Image © Jose & MidJourney
I was reading the Monocle magazine and an article made me smile and reflect. Apparently, the Portuguese organization in charge of promoting the country, realized there was an opportunity to boost regional economy and promote industrial manufacturing, and mobilized several entities to offer industrial tourism “ranging from milliners and marble quarries to shoemakers and goldsmiths”. The article states that there are hundreds of industrial heritage sites occasionally opening their door to visitors, though with the decimation of manufacturing in Portugal in the last 20 years, I very much doubt there are hundreds of heritage sites.
I am an industrial designer, I love factories and manufacturing, the machinery, the smell and the heat, material getting transformed via the sound of pounding metal.
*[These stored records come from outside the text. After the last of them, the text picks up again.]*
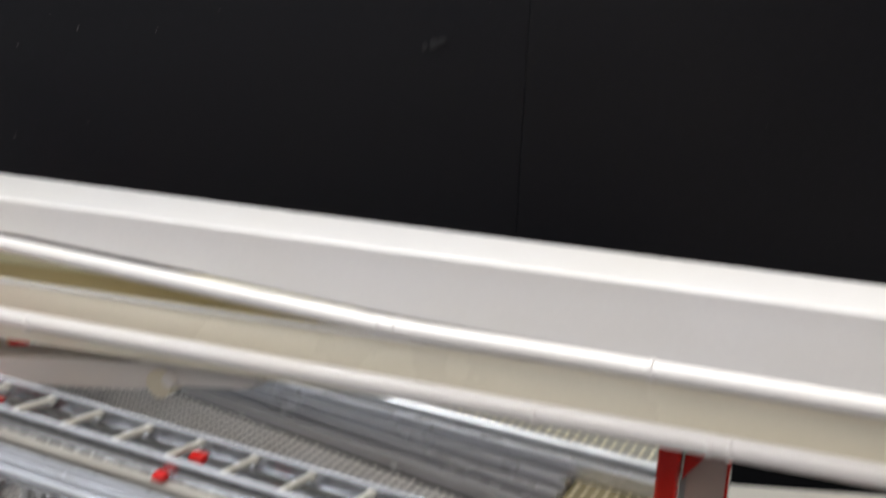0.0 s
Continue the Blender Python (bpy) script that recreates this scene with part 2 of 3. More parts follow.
def treads(x0, x1, y0, y1, z, pitch=1.7, skip=None):
    """Raised lozenges in alternating directions, as on tread plate, in one mesh."""
    verts, faces = [], []
    nx, ny = int((x1 - x0) / pitch), int((y1 - y0) / pitch)
    for i in range(nx):
        for j in range(ny):
            x, y = x0 + (i + 0.5) * pitch, y0 + (j + 0.5 + 0.5 * (i % 2)) * pitch
            if y > y1 - 0.5 or (skip and skip(x, y)):
                continue
            ang = radians(45 if (i + j) % 2 else -45)
            c, s = math.cos(ang), math.sin(ang)
            k = len(verts)
            k_size = pitch / 1.9
            for (u, v, h) in ((0.66, 0, 0), (0, 0.44, 0), (-0.66, 0, 0), (0, -0.44, 0), (0.38, 0, 0.28), (0, 0.22, 0.28), (-0.38, 0, 0.28), (0, -0.22, 0.28)):
                u, v = u * k_size, v * k_size
                verts.append(((x + u * c - v * s) * MM, (y + u * s + v * c) * MM, (z + h) * MM))
            for q in range(4):
                w = (q + 1) % 4
                faces.append((k + q, k + w, k + 4 + w, k + 4 + q))
            faces.append((k + 4, k + 5, k + 6, k + 7))
    mesh = bpy.data.meshes.new("tread_pattern")
    mesh.from_pydata(verts, [], faces)
    return mesh


# ---- room and display ----


def slab(name, x0, x1, y0, y1, z0, z1, mat, label, category, bev=0.0):
    return tagged(part(name, box(x0, x1, y0, y1, z0, z1, bev), mat), label, category, kind="structure")


TABLE = -36.0
# Unseen room shell: pale walls bounce light, east and south tones shape the reflection.
slab("floor", -1400, 1600, -2000, 1000, -960, -900, FLOORING, "brown wooden floor of the room", "floor")
slab("ceiling", -1400, 1600, -2000, 1000, 1200, 1260, PLASTER, "unseen pale plaster ceiling closing the room", "ceiling")
slab("wall_north", -1400, 1600, 940, 1000, -900, 1200, PLASTER, "pale plaster wall behind the black backdrop", "wall")
slab("wall_south", -1400, 1600, -2000, -1940, -900, 1200, BLUEWALL, "unseen facing wall, blue-grey tone set for the backdrop reflection", "wall")
slab("wall_west", -1460, -1400, -2000, 1000, -900, 1200, PLASTER, "unseen pale plaster side wall that returns light", "wall")
slab("wall_east", 1600, 1660, -2000, 1000, -900, 1200, BROWN, "unseen side wall kept dark brown for the backdrop reflection", "wall")

table = thing("display_table", (0, 0, TABLE), "black cloth-covered display table carrying the model truck", "table")
part("tabletop", box(-700, 700, -160, 420, TABLE - 20, TABLE, 2), BLACKBASE, table)
for lx in (-660, 660):
    for ly in (-130, 390):
        part("leg", box(lx - 20, lx + 20, ly - 20, ly + 20, -900, TABLE - 20, 2), BLACKBASE, table)

# the backdrop runs at a slant behind the model: y = WALL_Y + SLANT * x
WALL_Y, SLANT = 90.5, 0.385


def backdrop_panel(x0, x1):
    bm = bmesh.new()
    ring = []
    for x in (x0, x1):
        y = WALL_Y + SLANT * x
        ring.append([bm.verts.new(p) for p in ((x, y, TABLE), (x, y + 6, TABLE), (x, y + 6, 420), (x, y, 420))])
    a, b = ring
    for k in range(4):
        bm.faces.new((a[k], a[(k + 1) % 4], b[(k + 1) % 4], b[k]))
    bm.faces.new(a[::-1])
    bm.faces.new(b)
    bevel(bm, 0.5)
    return bm


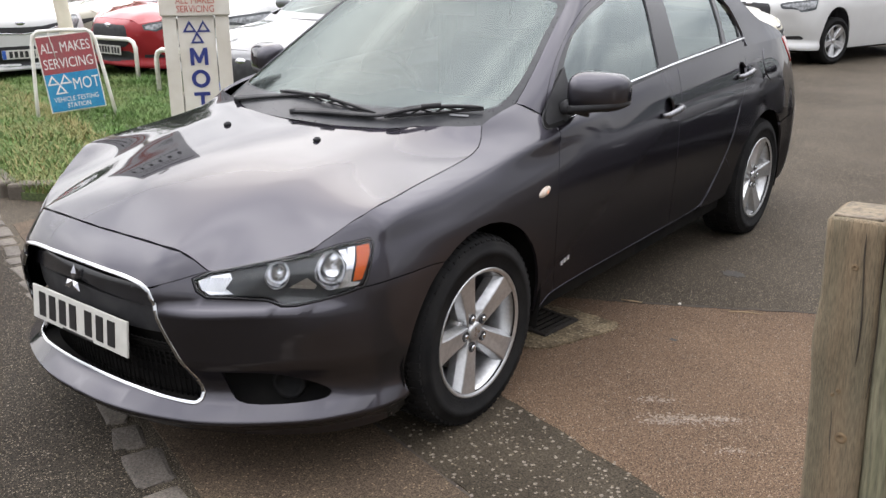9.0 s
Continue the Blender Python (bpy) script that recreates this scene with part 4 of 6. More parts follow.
def tyre_mesh():
    if "tyre" not in MESHES:
        bm = bmesh.new()
        prof = [(0.205, -0.095), (0.222, -0.105), (0.265, -0.112), (0.300, -0.104), (0.318, -0.088), (0.320, -0.05), (0.321, 0.0), (0.320, 0.05), (0.318, 0.088), (0.300, 0.104), (0.285, 0.1085), (0.2845, 0.1100), (0.265, 0.1115), (0.2645, 0.1105), (0.232, 0.1075), (0.2225, 0.1035), (0.219, 0.098), (0.205, 0.095)]
        lathe(bm, prof, 72)
        tyre = bpy.data.meshes.new("tyre")
        bm.to_mesh(tyre)
        bm.free()
        bm = bmesh.new()
        n = 66
        for k in range(n):
            a = 2 * math.pi * k / n
            for x0, x1, off in ((0.058, 0.098, 0.0), (0.018, 0.052, 0.5), (-0.052, -0.018, 0.0), (-0.096, -0.058, 0.5)):
                t = Matrix.Rotation(a + off * 2 * math.pi / n, 4, "X")
                drop = 0.013 if abs(x1) > 0.09 or abs(x0) > 0.09 else 0.0
                vs = [bm.verts.new(t @ Vector((x, y, z))) for x, y, z in ((x0, -0.0105, 0.316), (x1, -0.0105, 0.316 - drop * (x1 > 0.09)), (x1, 0.0105, 0.316 - drop * (x1 > 0.09)), (x0, 0.0105, 0.316),
                                                                         (x0, -0.0080, 0.3265), (x1, -0.0080, 0.3265 - drop * (x1 > 0.09)), (x1, 0.0080, 0.3265 - drop * (x1 > 0.09)), (x0, 0.0080, 0.3265))]
                for q in ((4, 5, 6, 7), (0, 1, 5, 4), (1, 2, 6, 5), (2, 3, 7, 6), (3, 0, 4, 7)):
                    bm.faces.new([vs[i] for i in q])
        me = bpy.data.meshes.new("tread")
        bm.to_mesh(me)
        bm.free()
        MESHES["tyre"] = (tyre, me)
    return MESHES["tyre"]


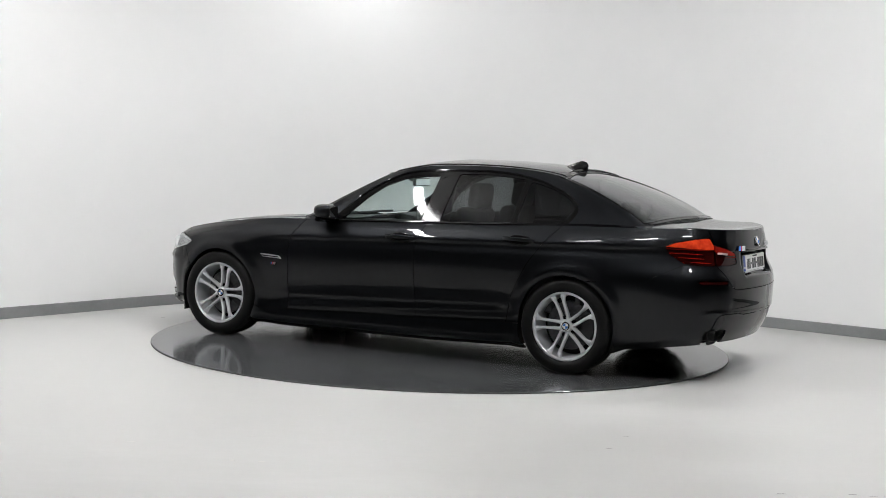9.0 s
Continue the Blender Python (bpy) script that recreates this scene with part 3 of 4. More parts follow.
    # underbody
    V, F = prism([(2.1, -0.6), (2.1, 0.6), (1.9, 0.66), (1.06, 0.60), (0.9, 0.80), (-0.9, 0.80), (-1.06, 0.58), (-1.9, 0.6), (-2.36, 0.6), (-2.36, -0.6), (-1.9, -0.6), (-1.06, -0.58), (-0.9, -0.80), (0.9, -0.80), (1.06, -0.60), (1.9, -0.66)], 0.12, "z")
    mesh_object("underbody", [(a, b, c + 0.145 + 0.06 * (abs(a) > 1.5) + 0.11 * (a < -1.8)) for a, b, c in V], F, M_DARK, car, "dark underbody", smooth=False)
    for side in (1, -1):
        part("air_deflector", box_bm((1.858, side * 0.76, 0.20), (0.012, 0.20, 0.07), 0.004), M_PLASTIC, car, "black plastic air deflector")
        part("mud_flap", box_bm((-1.868, side * 0.78, 0.255), (0.012, 0.18, 0.08), 0.004), M_PLASTIC, car, "small black mud flap")
    for cx in (WB, -WB):
        for side in (1, -1):
            V, F = [], []
            n = 28
            for i in range(n + 1):
                a = math.radians(-25 + 230 * i / n)
                for r, yy in ((0.358, 0.90), (0.372, 0.87), (0.372, 0.56), (0.05, 0.55)):
                    V.append((cx + r * math.cos(a), side * yy, HUB_Z + r * math.sin(a)))
            F = [(i * 4 + j, i * 4 + j + 1, (i + 1) * 4 + j + 1, (i + 1) * 4 + j) for i in range(n) for j in range(3)]
            mesh_object("wheel_arch_liner", V, F, M_DARK, car, "dark wheel arch liner")
    return car


LAMP_HEAD = rounded([(1.86, 0.618), (1.84, 0.655), (1.96, 0.705), (2.55, 0.738), (3.05, 0.762), (3.55, 0.774), (4.02, 0.757), (4.26, 0.722), (4.08, 0.682), (3.6, 0.650), (3.1, 0.634), (2.6, 0.622)], 0.025)
LAMP_TAIL = rounded([(11.56, 0.915), (11.78, 0.945), (12.3, 0.970), (12.96, 0.978), (13.06, 0.930), (13.45, 0.908), (13.82, 0.870), (13.88, 0.802), (13.6, 0.790), (13.0, 0.793), (12.4, 0.798), (11.98, 0.808), (11.66, 0.862)], 0.025)


def lamp_field(V):
    f = outline_distance(V[:, 3] * 0.22, V[:, 2], [(a * 0.22, b) for a, b in LAMP_HEAD])
    return np.where(V[:, 3] < 6, f, 1.0)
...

And the people, majority of them hardened by the work, capable of the most demanding and exquisite work. I grew up as a designer in these factories, from glass blowing to metal transformation, tool making, plastic injection, anything and everything that would be necessary to mass produce the products I designed, with others, for others. Today, visiting far less factories, I collect videos of “how it’s done” abundant on the Internet, and I share with other industrial geeks like me. But even though, in some cases, I was at a factory once, perhaps spent 3 hours there in some stage of the process and never went back, it never felt like tourism.
There are all sorts of definitions of tourism. A quick search on some of the quotes from famous poets and writers reveal a not so flattering definition of it. For some it is synonymous with a quick visit to places that show up in some guide, with just enough time for shopping of memorabilia, taste of the local cuisine and photos to upload on Instagram. Others might appreciate a deeper take on the locals, might stay longer, but it seems once you mingle and embrace for a longer period, or if you keep going to the same place, it’s no longer seen as tourism.
I am envisioning a group of people arriving on a bus, with a guide, gathering outside the factory and then entering and walking among the machines and the people working on them, smiling and trying to capture smiles, close ups of materials, debris, snapping photos of everything that moves, some even artistic, perhaps an interruption and a chat with someone already identified as capable of handling English. And I ask myself if this makes any sense, because so much in this feels like a nuisance, above all to those working.
But it might be a small artisan, and she loves the idea of showing her craft, she sees this as opportunity to raise awareness of her work, to build her personal brand, after all she is already on Instagram. I remind myself wineries and olive making farms have been doing this for a long time, and some pay a hefty price and wait for a long time to visit mythical factories like Porsche or Ferrari. So how different is this really, and though I doubt how much brand building for Portugal and for the visited factories this really amounts to, in this new era of so many different types of tourism, what is wrong with industrial tourism?